Bluebells by Sir Laurence Alma Tadema OM RA, 1836-1912. 1899 (the last painting completed by the artist). Oil laid down on panel. 8 3/4 by 14 in. (22.2 by 35.5 cm). Private Collection. Image originally downloaded by George Landow in 2006, from the Art Renewal Center, which now asks for the credit line: "Image provided courtesy of the Art Renewal Center©, ARC, www.artrenewal.org." Caption material and commentary added by Jacqueline Banerjee in 2025.
Bluebells are widely loved, and the way they thrive and spread in the shade to carpet woodland in the spring is perhaps universally admired. But here was an artist who really adored flowers. Tadema was hardly unique in this (think of Albert Moore and paintings like his Vase of Dahlias), but it was particularly appropriate that Tadema's last finished work should suggest their deep hold over him, and their special meaning for him. Louise Lippincott writes that his own garden, which he could access directly from his studio, was celebrated, and that he even wore flowers "when the occasion warranted, notably at costume parties, which he sometimes attended garbed in a toga and a wreath of bluebells” (43).
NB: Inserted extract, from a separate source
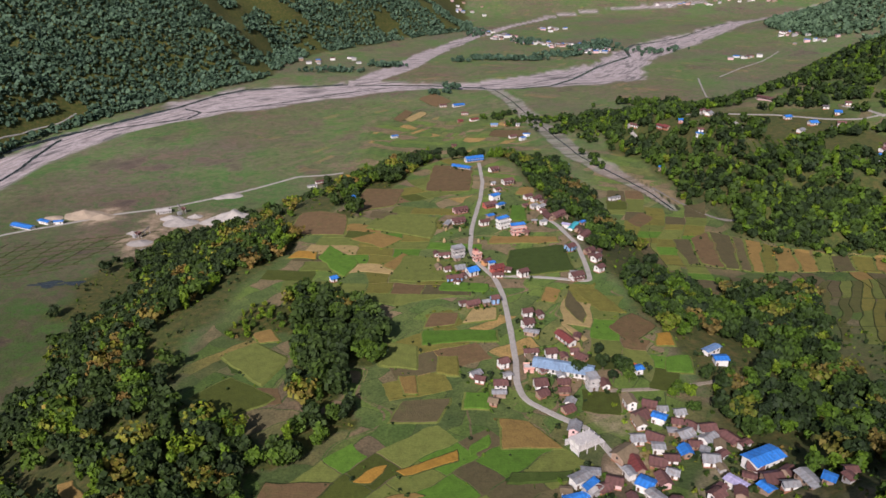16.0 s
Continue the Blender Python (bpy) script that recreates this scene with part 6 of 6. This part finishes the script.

The flowers in this work are far more than accessories. Here too there is an association with classical times. The painting was sold by Sotheby's to a private collector, but a useful catalogue note remains on the auction site, explaining that it "dramatically describes a languid day spent by a Roman maiden. Clad in a loose lemon colored gown, she rests on a carpet of bluebells and deep grasses while a companion seems to drift among the tree trunks in the distance...." Like many Victorians, Tadema also found a deeper meaning in the flowers; they do not simply evoke springtimes past. As the catalogue note suggests, there is a mystic quality here that many might sense in our bluebell woods even today, "a dreamy quality — an effect heightened by local mythologies built around the mystical creatures populating such areas who respond to the 'ringing' of the bell-shaped buds by spiriting away those who crossed into the borders of these magic lands."
This is the background to another delightful artwork in a different medium — the sculptor Richard Westmacott, Jr's Bluebell, a relief in which a diminutive sprite sits in the curve of a bluebell's stem, sheltered by its nodding flowers and curving leaves. In Tadema's work, one feels that there might be many of these tiny beings in the sea of living blue, hidden from mortal sight....
Bibliography
Catalogue Note. Sotheby's. Web. 15 April 2025. https://www.sothebys.com/en/auctions/ecatalogue/2006/19th-century-european-art-including-sporting-paintings-n08181/lot.9.html
Lippincott, Louise. Laurence Alma Tadema: Spring. Malibu, California: Getty Museum Studies on Art. Getty Museum Studies on Art, 1990.